--- Start of Stored data ---
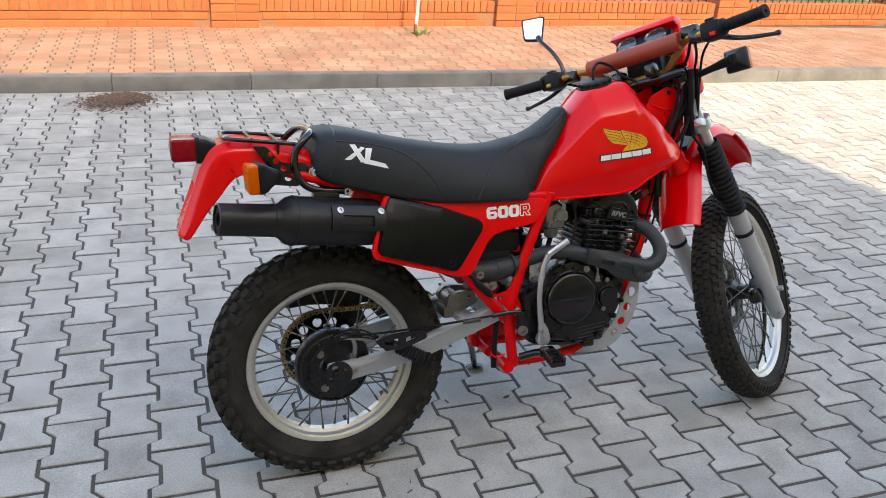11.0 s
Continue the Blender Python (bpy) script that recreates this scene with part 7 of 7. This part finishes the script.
# concrete cover set into the far pavement
cover = tagged(empty("inspection_cover", Matrix.Translation((-2.42, 4.42, KERB_H - 0.004))), "pale concrete inspection cover with two lids", "manhole cover")
bm = bmesh.new()
holed(bm, [(0, 0), (0.97, 0), (0.97, 0.58), (0, 0.58)], [[(0.09, 0.09), (0.09, 0.49), (0.88, 0.49), (0.88, 0.09)]], 0, 1)
for v in bm.verts:
    v.co = Vector((v.co.x, v.co.z, 0.008 if v.co.y > 0.5 else -0.02))
part("surround", bm, SLAB, cover, smooth=0)
for x0, x1 in ((0.098, 0.462), (0.472, 0.872)):
    bm = bmesh.new()
    box(bm, (x0, 0.098, -0.02), (x1, 0.482, 0.007), 0.003, 1)
    part("lid", bm, SLAB, cover)
bm = bmesh.new()
lathe(bm, [(0, 0.0085), (0.045, 0.0085), (0.048, 0.007), (0.048, 0.0)], Matrix.Translation((0.28, 0.32, 0)), 24)
part("lifting_eye", bm, IRON, cover, "dark round lifting eye")

# thin post on the far pavement
bm = bmesh.new()
tube(bm, [(2.145, 5.82, 0.09), (2.165, 5.83, 0.5), (2.20, 5.84, 1.5)], 0.014, 12, 3)
post = tagged(link("marker_post", bm, WHITE), "thin white metal post with a rusty foot", "post")
bm = bmesh.new()
lathe(bm, [(0, 0), (0.03, 0), (0.028, 0.012), (0.016, 0.02), (0.016, 0.10), (0, 0.10)], Matrix.Translation((2.145, 5.82, 0.095)), 14)
part("foot", bm, RUST, post)

# far brick wall: two courses, a soldier course on top, piers and an iron railing
BW = 6.12
GARDEN = pose(0, BW, 0, 0, 0, 2.6)
bricks = structure(empty("wall_brick", GARDEN), "low orange brick garden wall with piers in the sun", "wall")
PIERS = (-5.62, -2.69, 0.24, 3.17, 6.10, 9.03)
bm = bmesh.new()
box(bm, (-12, 0.008, -0.1), (30, 0.23, 0.352))
part("mortar_core", bm, MORTAR, bricks, smooth=0)
for p in PIERS:
    bm = bmesh.new()
    box(bm, (p + 0.008, -0.052, -0.1), (p + 0.432, 0.322, 1.45))
    part("pier_core", bm, MORTAR, bricks, smooth=0)


def brick_mesh(lx, ly, lz):
    b = bmesh.new()
    box(b, (0, 0, 0), (lx, ly, lz), 0.004, 1)
    me = bpy.data.meshes.new("brick")
    b.to_mesh(me)
    b.free()
    me.materials.append(BRICK)
    return me


STRETCH, SOLDIER, PIER_B = brick_mesh(0.240, 0.10, 0.066), brick_mesh(0.064, 0.25, 0.112), brick_mesh(0.216, 0.39, 0.066)
laid = []
for k, z in enumerate((0.094, 0.169)):
    x = -11.9 + (0.125 if k else 0)
    while x < 29:
        if not any(p - 0.20 < x < p + 0.40 for p in PIERS):
            laid.append((STRETCH, (x, 0, z)))
        x += 0.25
x = -11.9
while x < 29:
    if not any(p - 0.06 < x < p + 0.435 for p in PIERS):
        laid.append((SOLDIER, (x, -0.008, 0.244)))
    x += 0.0745
for p in PIERS:
    for k in range(18):
        for x in (p, p + 0.224):
            laid.append((PIER_B, (x, -0.060 - 0.002 * (k % 2), 0.094 + 0.075 * k)))
rest_v, rest_f = [], []
rb = random.Random(8)
count = 0
for me, at in laid:
    if -3.4 < at[0] < 5.8 and at[2] < 0.62 and count < 300:
        ob = new("brick", me)
        ob.parent = bricks
        ob.location = (at[0] + rb.uniform(-0.002, 0.002), at[1] + rb.uniform(-0.002, 0.001), at[2])
        count += 1
    else:
        i = len(rest_v)
        rest_v += [tuple(v.co + Vector(at)) for v in me.vertices]
        rest_f += [tuple(i + k for k in f.vertices) for f in me.polygons]
me = bpy.data.meshes.new("bricks_further_off")
me.from_pydata(rest_v, [], rest_f)
me.materials.append(BRICK)
rest = new("bricks_further_off", me)
rest.parent = bricks
tagged(rest, "orange facing bricks", kind="stuff")
for a, c in zip(PIERS, PIERS[1:]):
    w = c - a - 0.44
    rail_root = tagged(empty("railing", GARDEN @ Matrix.Translation((a + 0.44, 0.115, 0.356))), "black wrought iron railing on the brick wall", "railing", "railings")
    for z in (0.07, 0.85):
        b = bmesh.new()
        box(b, (0, -0.015, z), (w, 0.015, z + 0.010), 0.002, 1)
        part("rail", b, IRON, rail_root)
    b = bmesh.new()
    box(b, (-0.006, -0.006, -0.004), (0.006, 0.006, 1.0), 0.001, 1)
    bar = part("bar", b, IRON, rail_root)
    n = int(w / 0.115)
    for i in range(n):
        ob = bar if i == 0 else new("bar", bar.data)
        if i:
            ob.parent = rail_root
        ob.location = ((i + 0.5) * w / n, 0, 0)

bm = bmesh.new()
box(bm, (-40, 6.54, -0.1), (60, 60, 0.20))
structure(link("lawn_soil", bm, EARTH, smooth=0), "garden soil under the lawn", "ground")
r = random.Random(12)
verts, faces = [], []
for _ in range(14000):
    x, y = r.uniform(-6, 13), 6.62 + 3.8 * r.random() ** 1.5
    h, L, a = r.uniform(0.04, 0.12), r.uniform(0.004, 0.009), r.uniform(0, 3.14)
    dx, dy = L * math.cos(a), L * math.sin(a)
    i = len(verts)
    verts += [(x - dx, y - dy, 0.195), (x + dx, y + dy, 0.195), (x + r.gauss(0, 0.03), y + r.gauss(0, 0.03), 0.2 + h)]
    faces.append((i, i + 1, i + 2))
me = bpy.data.meshes.new("lawn")
me.from_pydata(verts, [], faces)
me.materials.append(LAWN)
tagged(new("lawn", me), "green sunlit lawn behind the railing", "lawn", kind="stuff")


# ---- paving blocks nearest to the motorcycle, one by one ----
near_road = structure(empty("road"), "road of grey interlocking concrete paving blocks", "road")
pv, pf = paver_arrays()
me = bpy.data.meshes.new("paver")
me.from_pydata(pv, [], pf)
me.materials.append(PAVER_GREY)
near_road.matrix_world = ROAD
dark = me.copy()
dark.materials[0] = PAVER_DARK
odd = min(road_spots, key=lambda q: (q[0] - 1.97) ** 2 + (q[1] + 0.59) ** 2)
rnd = random.Random(11)
for x, y in road_spots:
    if near(x, y):
        ob = new("paver", dark if (x, y) == odd else me)
        ob.parent = near_road
        ob.location = (x, y, rnd.uniform(-0.0015, 0.0008))
        ob.rotation_euler = (rnd.uniform(-0.008, 0.008), rnd.uniform(-0.01, 0.01), rnd.uniform(-0.006, 0.006))
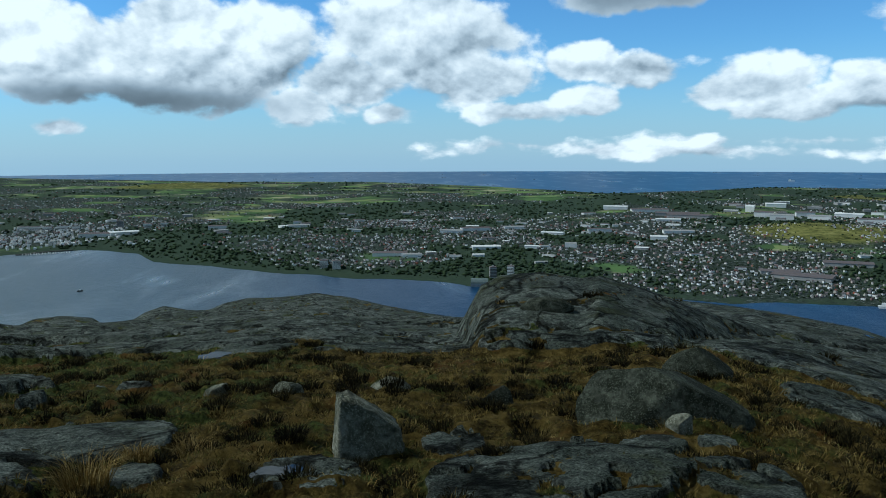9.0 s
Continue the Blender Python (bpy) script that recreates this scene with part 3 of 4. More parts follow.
shore = table((-60, 6000), (-21, 6000), (-19.4, 2345), (-15, 2148), (-9.2, 1875), (-7.6, 1697), (-3.2, 1434), (2.9, 1305), (5.7, 1240), (8.2, 1180), (9.2, 1190), (10, 1310), (14.4, 1255), (17.3, 1200), (17.9, 1085),
              (21.2, 1009), (24.3, 1027), (25.2, 1106), (34.7, 1068), (36.5, 940), (41.3, 850), (44.5, 800), (47.5, 775), (50.5, 705), (52, 693), (58, 681), (65.7, 657), (83.4, 710), (94, 765), (100.7, 838), (106.2, 926),
              (107.2, 1010), (110.7, 1087), (115.4, 1062), (121, 1172), (125, 1235), (128.5, 1340), (131, 1530), (133, 1575), (300, 1600))
outer_shore = table((-60, 2350), (-15, 2400), (-9, 2620), (-3, 3150), (4, 3700), (14, 3480), (26, 3150), (38, 3130), (52, 2920), (64, 2850), (68, 2560), (74, 2330), (80, 2640), (91, 3270), (102, 3480), (112, 4200), (118, 4900), (122, 6000), (300, 6000))
bank = table((200, 140), (600, 134), (740, 131), (770, 129.8), (825, 128.1), (1000, 131.3), (1108, 130.9), (1150, 129.0), (1175, 130.6), (1280, 132.5), (1480, 133), (1560, 133.4), (1700, 128), (6000, 128))
lake_in = table((24, 2190), (28.3, 2085), (29.5, 1960), (34, 1880), (36.6, 1940), (42.3, 1960), (52.4, 2010), (56, 2150), (58, 2260))
lake_out = table((24, 2190), (28.3, 2100), (30, 2171), (33, 2202), (36.6, 2238), (38.9, 2229), (42.3, 2390), (49, 2360), (53, 2330), (58, 2260))
# rounded hills of the lowland: bearing, distance, angle of the top, half widths
HILLS = [(15, 2250, -2.45, 9, 330, 0), (43.6, 1640, -3.45, 2.9, 190, 1), (60.5, 1170, -5.0, 6.0, 180, 1), (73.2, 1750, -2.98, 3.3, 190, 0), (144.5, 2050, -1.55, 8, 420, 0), (160, 3600, -0.5, 17, 700, 0),
         (104, 2700, -2.1, 6, 300, 1), (95.5, 1330, -4.4, 3.0, 120, 0), (46, 1130, -5.2, 3.6, 90, 0), (2, 2500, -2.35, 6, 300, 0), (126, 2600, -2.15, 8, 350, 0), (57, 2180, -2.9, 4, 150, 1)]
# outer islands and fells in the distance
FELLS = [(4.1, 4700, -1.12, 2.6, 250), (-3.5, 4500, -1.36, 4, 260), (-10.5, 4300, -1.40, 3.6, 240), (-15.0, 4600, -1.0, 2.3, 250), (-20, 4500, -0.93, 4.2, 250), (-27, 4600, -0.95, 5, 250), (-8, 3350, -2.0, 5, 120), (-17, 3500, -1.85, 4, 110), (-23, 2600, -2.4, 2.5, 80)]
ISLES = [(33.7, 838, 2.4, 32), (24.2, 913, 1.25, 24), (27.3, 918, 0.9, 9), (26.3, 908, 0.35, 6), (40.0, 815, 0.7, 9), (25.6, 985, 0.3, 6), (25.9, 960, 0.3, 5), (20.8, 980, 1.5, 40), (19.0, 1005, 1.0, 26), (6.8, 1168, 1.4, 16)]


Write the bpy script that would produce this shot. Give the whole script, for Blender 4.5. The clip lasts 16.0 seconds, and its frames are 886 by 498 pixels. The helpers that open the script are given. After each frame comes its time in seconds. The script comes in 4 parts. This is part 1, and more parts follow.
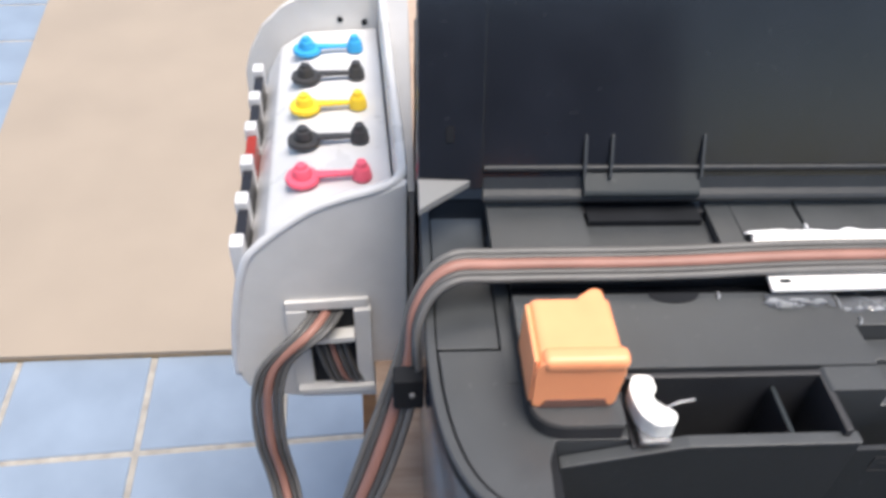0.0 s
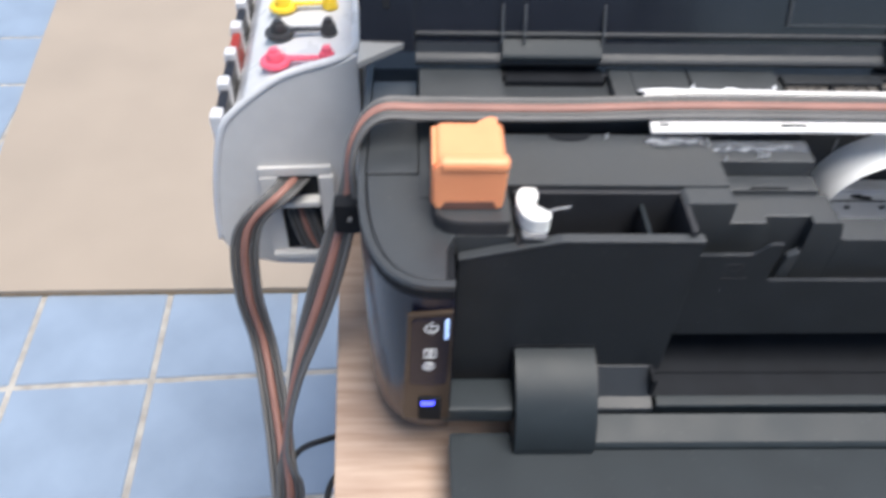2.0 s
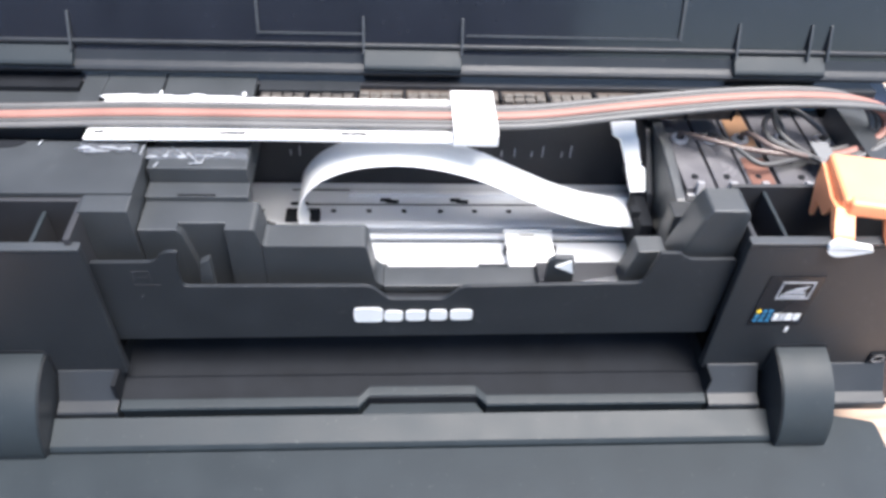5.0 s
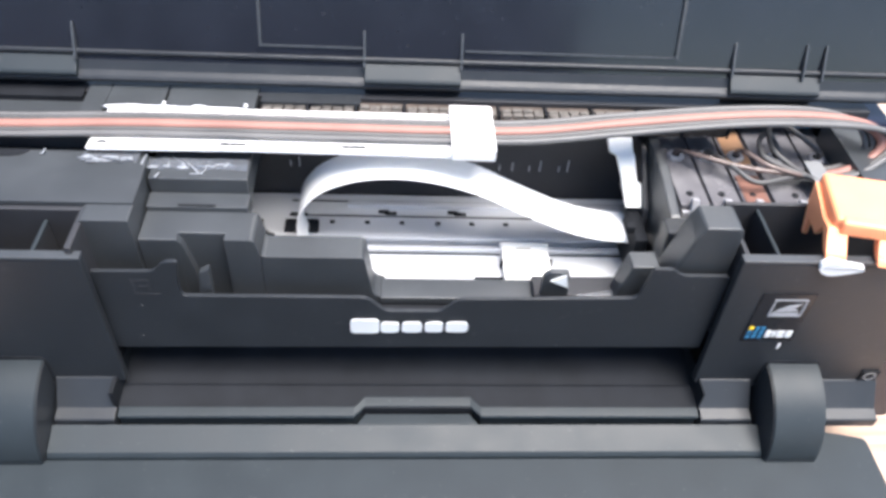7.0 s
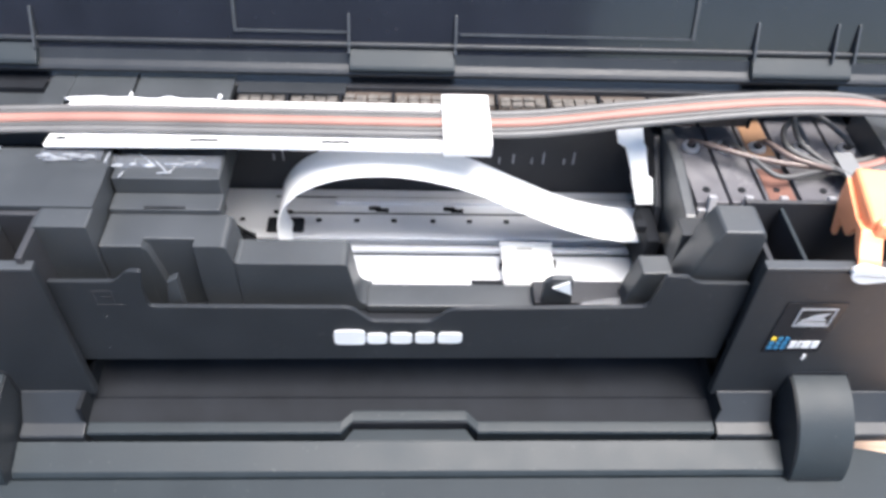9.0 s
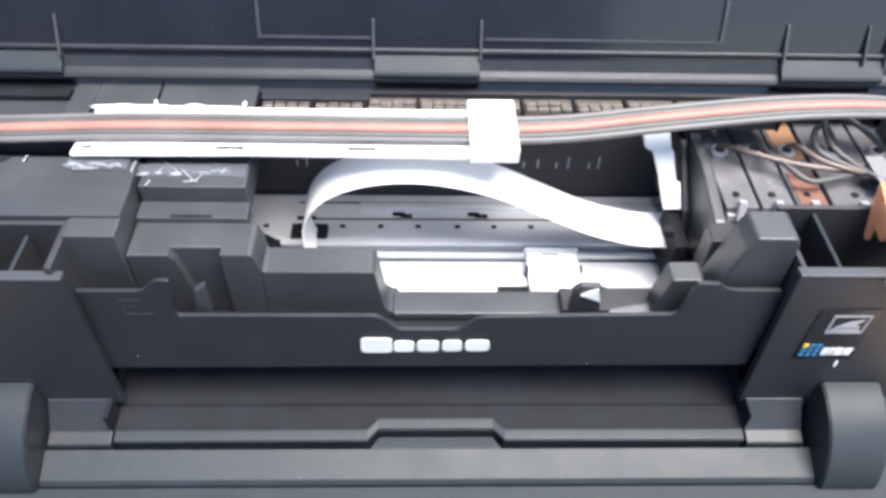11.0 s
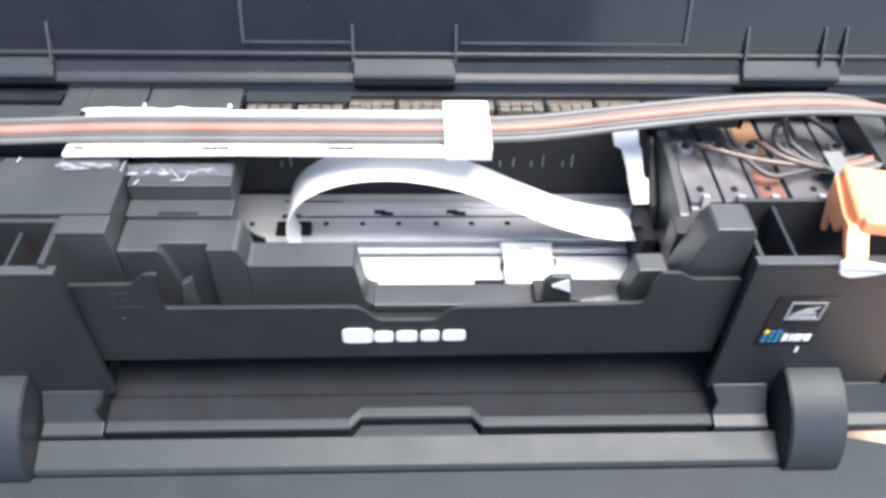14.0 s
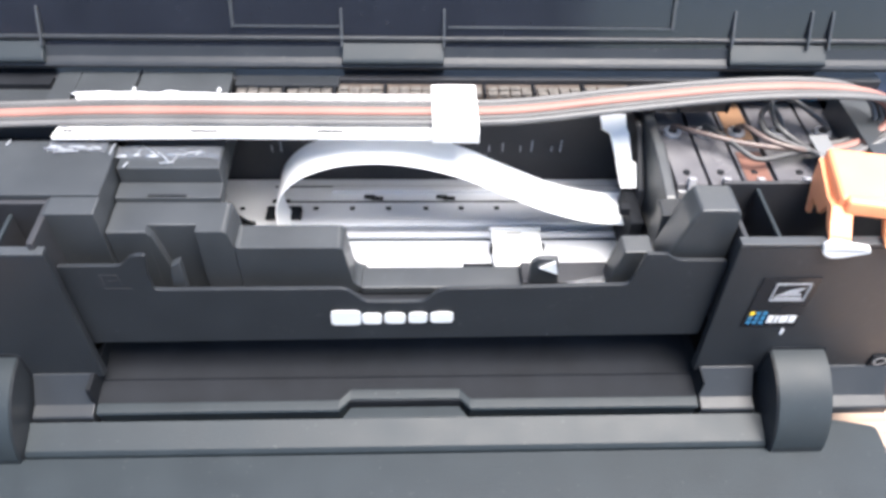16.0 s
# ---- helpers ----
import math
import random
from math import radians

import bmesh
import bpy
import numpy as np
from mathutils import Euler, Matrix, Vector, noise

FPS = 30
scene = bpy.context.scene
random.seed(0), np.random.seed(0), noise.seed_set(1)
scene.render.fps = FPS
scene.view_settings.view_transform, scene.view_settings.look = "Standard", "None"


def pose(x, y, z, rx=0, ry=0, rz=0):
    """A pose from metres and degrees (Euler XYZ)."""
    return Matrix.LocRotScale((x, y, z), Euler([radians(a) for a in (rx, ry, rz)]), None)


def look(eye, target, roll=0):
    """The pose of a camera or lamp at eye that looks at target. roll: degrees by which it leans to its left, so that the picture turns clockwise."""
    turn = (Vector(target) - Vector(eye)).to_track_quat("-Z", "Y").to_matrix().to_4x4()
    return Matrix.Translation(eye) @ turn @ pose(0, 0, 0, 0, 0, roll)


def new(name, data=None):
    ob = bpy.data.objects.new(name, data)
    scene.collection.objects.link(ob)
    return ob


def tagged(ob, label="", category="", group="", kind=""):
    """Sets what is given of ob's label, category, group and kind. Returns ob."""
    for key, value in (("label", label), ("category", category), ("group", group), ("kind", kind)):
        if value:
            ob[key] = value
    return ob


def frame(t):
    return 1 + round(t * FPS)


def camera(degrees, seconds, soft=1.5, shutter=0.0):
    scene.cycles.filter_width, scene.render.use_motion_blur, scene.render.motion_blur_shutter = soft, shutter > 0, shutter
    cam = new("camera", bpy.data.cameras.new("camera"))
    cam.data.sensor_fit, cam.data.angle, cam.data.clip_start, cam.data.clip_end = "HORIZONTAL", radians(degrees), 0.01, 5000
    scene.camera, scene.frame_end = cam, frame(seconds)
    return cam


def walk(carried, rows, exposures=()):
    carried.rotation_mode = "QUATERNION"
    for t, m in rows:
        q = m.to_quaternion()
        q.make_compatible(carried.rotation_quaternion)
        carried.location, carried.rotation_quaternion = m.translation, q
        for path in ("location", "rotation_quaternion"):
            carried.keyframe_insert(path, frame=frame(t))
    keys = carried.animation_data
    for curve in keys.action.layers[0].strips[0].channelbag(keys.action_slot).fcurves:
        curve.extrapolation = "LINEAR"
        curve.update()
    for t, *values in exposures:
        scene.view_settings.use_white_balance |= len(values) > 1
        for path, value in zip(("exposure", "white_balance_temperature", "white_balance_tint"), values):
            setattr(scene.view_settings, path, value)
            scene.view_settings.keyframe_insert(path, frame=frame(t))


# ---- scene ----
--- End of Stored data ---
**Task**
The lines to return run from the one containing "carried.keyframe_insert(path, frame=frame(t))" down to the one containing "for path, value"; give them exactly, both included, and no others.

**Result of this task**
            carried.keyframe_insert(path, frame=frame(t))
    keys = carried.animation_data
    for curve in keys.action.layers[0].strips[0].channelbag(keys.action_slot).fcurves:
        curve.extrapolation = "LINEAR"
        curve.update()
    for t, *values in exposures:
        scene.view_settings.use_white_balance |= len(values) > 1
        for path, value in zip(("exposure", "white_balance_temperature", "white_balance_tint"), values):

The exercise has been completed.